◆ **TASK DIRECTIONS**
Return the listing below verbatim. Pictures do not belong in the copy.

◆ **GIVEN DATA**

_ _ _

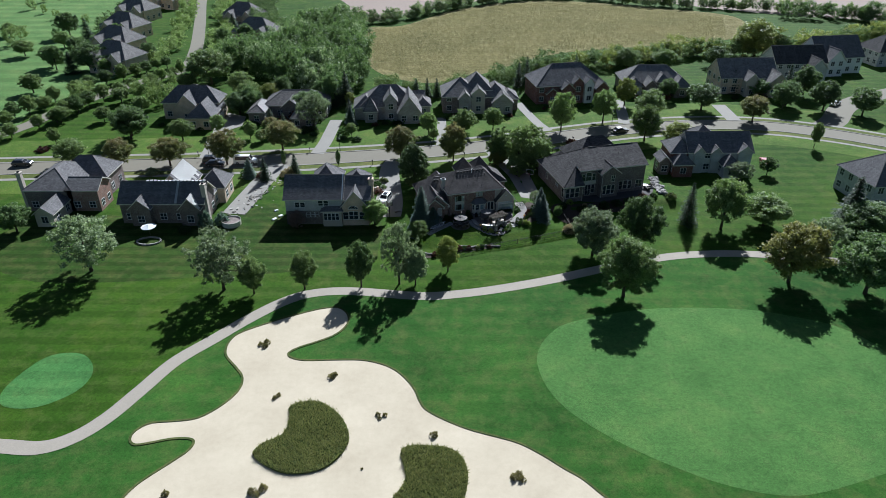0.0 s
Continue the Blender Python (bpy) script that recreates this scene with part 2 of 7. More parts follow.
SIDING = brick_mat("lap_siding", (0.50, 0.495, 0.48), (0.54, 0.535, 0.52), (0.33, 0.32, 0.30), 4.0, 0.12, 0.01, 0.6)
STUCCO = mottled("cream_stucco", (0.47, 0.42, 0.345), (0.56, 0.50, 0.42), 0.9, 0.5, 12.0, 0.15)
TRIM = mottled("cream_trim_paint", (0.62, 0.58, 0.50), (0.70, 0.66, 0.58), 0.55, 1.0, 9.0, 0.05)
WHITE = mottled("white_paint", (0.72, 0.71, 0.69), (0.80, 0.79, 0.77), 0.5, 1.0, 9.0, 0.05)
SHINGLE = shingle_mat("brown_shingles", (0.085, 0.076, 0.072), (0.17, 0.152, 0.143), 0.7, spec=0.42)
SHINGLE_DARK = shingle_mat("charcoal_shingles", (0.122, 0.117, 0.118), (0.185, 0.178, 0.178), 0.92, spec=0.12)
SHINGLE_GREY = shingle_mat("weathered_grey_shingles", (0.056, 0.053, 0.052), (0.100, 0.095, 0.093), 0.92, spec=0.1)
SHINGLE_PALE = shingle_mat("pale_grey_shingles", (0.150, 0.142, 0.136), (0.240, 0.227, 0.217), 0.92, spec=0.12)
STONEWALL = brick_mat("pale_stone_veneer", (0.30, 0.272, 0.245), (0.42, 0.385, 0.35), (0.40, 0.37, 0.34), 0.4, 0.16, 0.015)
SHINGLE_CAP = mottled("cap_shingles", (0.11, 0.105, 0.10), (0.16, 0.153, 0.146), 0.9, 0.8, 9.0, 0.3, spec=0.12)
GLASS = glass_mat("window_glass")
INTERIOR_DARK = mottled("opening_shade_tone", (0.02, 0.02, 0.02), (0.04, 0.038, 0.035), 0.9)
BARK = mottled("bark", (0.055, 0.042, 0.032), (0.11, 0.085, 0.065), 0.95, 1.5, 14.0, 0.8)
BLACK = mottled("black_metal", (0.010, 0.010, 0.011), (0.018, 0.018, 0.019), 0.7, 2.0, 20.0, 0.05, 0.0, 0.2)
LEAF = leaf_mat("green_leaves", (0.082, 0.130, 0.038), (0.305, 0.380, 0.150))
LEAF_BRIGHT = leaf_mat("bright_green_leaves", (0.110, 0.168, 0.048), (0.385, 0.470, 0.185))
LEAF_DARK = leaf_mat("dark_leaves", (0.058, 0.100, 0.036), (0.220, 0.295, 0.122))
LEAF_DEEP = leaf_mat("deep_green_leaves", (0.050, 0.088, 0.030), (0.180, 0.245, 0.096))
LEAF_YELLOW = leaf_mat("yellowgreen_leaves", (0.145, 0.175, 0.042), (0.38, 0.41, 0.125))
LEAF_SILVER = leaf_mat("silver_leaves", (0.110, 0.152, 0.080), (0.40, 0.46, 0.27))
LEAF_AUTUMN = leaf_mat("turning_leaves", (0.098, 0.118, 0.040), (0.262, 0.268, 0.104), (0.245, 0.170, 0.088), -0.025)
LEAF_GOLD = leaf_mat("golden_leaves", (0.105, 0.108, 0.034), (0.31, 0.285, 0.095))
NEEDLE = leaf_mat("green_needles", (0.024, 0.050, 0.026), (0.070, 0.108, 0.058))
NEEDLE_BLUE = leaf_mat("blue_spruce_needles", (0.046, 0.074, 0.056), (0.265, 0.345, 0.300))


# ---- building helpers ----
def mesh_of(name, bm, mats, smooth=False, uv=True):
    me = bpy.data.meshes.new(name)
    if uv:
        lay = bm.loops.layers.uv.verify()
        bm.normal_update()
        for f in bm.faces:
            n = f.normal
            if abs(n.z) > 0.985:
                t, b = Vector((1, 0, 0)), Vector((0, 1, 0))
            else:
                t = Vector((-n.y, n.x, 0)).normalized()
                b = n.cross(t)
            for lp in f.loops:
                lp[lay].uv = (lp.vert.co.dot(t), lp.vert.co.dot(b))
    bm.to_mesh(me)
    bm.free()
    for m in mats if isinstance(mats, (list, tuple)) else [mats]:
        me.materials.append(m)
    if smooth:
        me.polygons.foreach_set("use_smooth", [True] * len(me.polygons))
    return me


def part(name, bm, material, parent=None, label="", smooth=False):
    ob = new(name, mesh_of(name, bm, material, smooth))
    ob.parent = parent
    if label:
        ob["label"] = label
    return ob


def share(name, mesh, parent, m):
    ob = new(name, mesh)
    ob.parent = parent
    ob.matrix_basis = m
    return ob


def thing(name, m=None, label="", category="", group="", kind=""):
    ob = new(name)
    if m is not None:
        ob.matrix_basis = m
    return tagged(ob, label, category, group, kind)


def box(bm, x0, y0, z0, x1, y1, z1, m=None, bevel=0.0):
    vs = [bm.verts.new((x, y, z)) for z in (z0, z1) for y in (y0, y1) for x in (x0, x1)]
    if m is not None:
        for v in vs:
            v.co = m @ v.co
    fs = [bm.faces.new([vs[i] for i in q]) for q in ((0, 2, 3, 1), (4, 5, 7, 6), (0, 1, 5, 4), (1, 3, 7, 5), (3, 2, 6, 7), (2, 0, 4, 6))]
    if bevel:
        bmesh.ops.bevel(bm, geom=list({e for f in fs for e in f.edges}), offset=bevel, segments=1, affect="EDGES")
    return bm


def tube(bm, pts, r0, r1=None, sides=7, cap=True):
    """A round bar along points, tapering from r0 to r1."""
    r1 = r0 if r1 is None else r1
    rings = []
    pts = [Vector(p) for p in pts]
    for i, p in enumerate(pts):
        d = (pts[min(i + 1, len(pts) - 1)] - pts[max(i - 1, 0)]).normalized()
        a = d.orthogonal().normalized() if abs(d.z) > 0.9 else Vector((-d.y, d.x, 0)).normalized()
        b = d.cross(a)
        r = r0 + (r1 - r0) * i / max(1, len(pts) - 1)
        rings.append([bm.verts.new(p + a * r * math.cos(6.2832 * k / sides) + b * r * math.sin(6.2832 * k / sides)) for k in range(sides)])
    for ra, rb in zip(rings, rings[1:]):
        for k in range(sides):
            bm.faces.new((ra[k], ra[(k + 1) % sides], rb[(k + 1) % sides], rb[k]))
    if cap:
        bm.faces.new(rings[0][::-1])
        bm.faces.new(rings[-1])
    return bm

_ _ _

◆ **ANSWER FOR THE TASK**
0.0 s
Continue the Blender Python (bpy) script that recreates this scene with part 2 of 7. More parts follow.
SIDING = brick_mat("lap_siding", (0.50, 0.495, 0.48), (0.54, 0.535, 0.52), (0.33, 0.32, 0.30), 4.0, 0.12, 0.01, 0.6)
STUCCO = mottled("cream_stucco", (0.47, 0.42, 0.345), (0.56, 0.50, 0.42), 0.9, 0.5, 12.0, 0.15)
TRIM = mottled("cream_trim_paint", (0.62, 0.58, 0.50), (0.70, 0.66, 0.58), 0.55, 1.0, 9.0, 0.05)
WHITE = mottled("white_paint", (0.72, 0.71, 0.69), (0.80, 0.79, 0.77), 0.5, 1.0, 9.0, 0.05)
SHINGLE = shingle_mat("brown_shingles", (0.085, 0.076, 0.072), (0.17, 0.152, 0.143), 0.7, spec=0.42)
SHINGLE_DARK = shingle_mat("charcoal_shingles", (0.122, 0.117, 0.118), (0.185, 0.178, 0.178), 0.92, spec=0.12)
SHINGLE_GREY = shingle_mat("weathered_grey_shingles", (0.056, 0.053, 0.052), (0.100, 0.095, 0.093), 0.92, spec=0.1)
SHINGLE_PALE = shingle_mat("pale_grey_shingles", (0.150, 0.142, 0.136), (0.240, 0.227, 0.217), 0.92, spec=0.12)
STONEWALL = brick_mat("pale_stone_veneer", (0.30, 0.272, 0.245), (0.42, 0.385, 0.35), (0.40, 0.37, 0.34), 0.4, 0.16, 0.015)
SHINGLE_CAP = mottled("cap_shingles", (0.11, 0.105, 0.10), (0.16, 0.153, 0.146), 0.9, 0.8, 9.0, 0.3, spec=0.12)
GLASS = glass_mat("window_glass")
INTERIOR_DARK = mottled("opening_shade_tone", (0.02, 0.02, 0.02), (0.04, 0.038, 0.035), 0.9)
BARK = mottled("bark", (0.055, 0.042, 0.032), (0.11, 0.085, 0.065), 0.95, 1.5, 14.0, 0.8)
BLACK = mottled("black_metal", (0.010, 0.010, 0.011), (0.018, 0.018, 0.019), 0.7, 2.0, 20.0, 0.05, 0.0, 0.2)
LEAF = leaf_mat("green_leaves", (0.082, 0.130, 0.038), (0.305, 0.380, 0.150))
LEAF_BRIGHT = leaf_mat("bright_green_leaves", (0.110, 0.168, 0.048), (0.385, 0.470, 0.185))
LEAF_DARK = leaf_mat("dark_leaves", (0.058, 0.100, 0.036), (0.220, 0.295, 0.122))
LEAF_DEEP = leaf_mat("deep_green_leaves", (0.050, 0.088, 0.030), (0.180, 0.245, 0.096))
LEAF_YELLOW = leaf_mat("yellowgreen_leaves", (0.145, 0.175, 0.042), (0.38, 0.41, 0.125))
LEAF_SILVER = leaf_mat("silver_leaves", (0.110, 0.152, 0.080), (0.40, 0.46, 0.27))
LEAF_AUTUMN = leaf_mat("turning_leaves", (0.098, 0.118, 0.040), (0.262, 0.268, 0.104), (0.245, 0.170, 0.088), -0.025)
LEAF_GOLD = leaf_mat("golden_leaves", (0.105, 0.108, 0.034), (0.31, 0.285, 0.095))
NEEDLE = leaf_mat("green_needles", (0.024, 0.050, 0.026), (0.070, 0.108, 0.058))
NEEDLE_BLUE = leaf_mat("blue_spruce_needles", (0.046, 0.074, 0.056), (0.265, 0.345, 0.300))


# ---- building helpers ----
def mesh_of(name, bm, mats, smooth=False, uv=True):
    me = bpy.data.meshes.new(name)
    if uv:
        lay = bm.loops.layers.uv.verify()
        bm.normal_update()
        for f in bm.faces:
            n = f.normal
            if abs(n.z) > 0.985:
                t, b = Vector((1, 0, 0)), Vector((0, 1, 0))
            else:
                t = Vector((-n.y, n.x, 0)).normalized()
                b = n.cross(t)
            for lp in f.loops:
                lp[lay].uv = (lp.vert.co.dot(t), lp.vert.co.dot(b))
    bm.to_mesh(me)
    bm.free()
    for m in mats if isinstance(mats, (list, tuple)) else [mats]:
        me.materials.append(m)
    if smooth:
        me.polygons.foreach_set("use_smooth", [True] * len(me.polygons))
    return me


def part(name, bm, material, parent=None, label="", smooth=False):
    ob = new(name, mesh_of(name, bm, material, smooth))
    ob.parent = parent
    if label:
        ob["label"] = label
    return ob


def share(name, mesh, parent, m):
    ob = new(name, mesh)
    ob.parent = parent
    ob.matrix_basis = m
    return ob


def thing(name, m=None, label="", category="", group="", kind=""):
    ob = new(name)
    if m is not None:
        ob.matrix_basis = m
    return tagged(ob, label, category, group, kind)


def box(bm, x0, y0, z0, x1, y1, z1, m=None, bevel=0.0):
    vs = [bm.verts.new((x, y, z)) for z in (z0, z1) for y in (y0, y1) for x in (x0, x1)]
    if m is not None:
        for v in vs:
            v.co = m @ v.co
    fs = [bm.faces.new([vs[i] for i in q]) for q in ((0, 2, 3, 1), (4, 5, 7, 6), (0, 1, 5, 4), (1, 3, 7, 5), (3, 2, 6, 7), (2, 0, 4, 6))]
    if bevel:
        bmesh.ops.bevel(bm, geom=list({e for f in fs for e in f.edges}), offset=bevel, segments=1, affect="EDGES")
    return bm


def tube(bm, pts, r0, r1=None, sides=7, cap=True):
    """A round bar along points, tapering from r0 to r1."""
    r1 = r0 if r1 is None else r1
    rings = []
    pts = [Vector(p) for p in pts]
    for i, p in enumerate(pts):
        d = (pts[min(i + 1, len(pts) - 1)] - pts[max(i - 1, 0)]).normalized()
        a = d.orthogonal().normalized() if abs(d.z) > 0.9 else Vector((-d.y, d.x, 0)).normalized()
        b = d.cross(a)
        r = r0 + (r1 - r0) * i / max(1, len(pts) - 1)
        rings.append([bm.verts.new(p + a * r * math.cos(6.2832 * k / sides) + b * r * math.sin(6.2832 * k / sides)) for k in range(sides)])
    for ra, rb in zip(rings, rings[1:]):
        for k in range(sides):
            bm.faces.new((ra[k], ra[(k + 1) % sides], rb[(k + 1) % sides], rb[k]))
    if cap:
        bm.faces.new(rings[0][::-1])
        bm.faces.new(rings[-1])
    return bm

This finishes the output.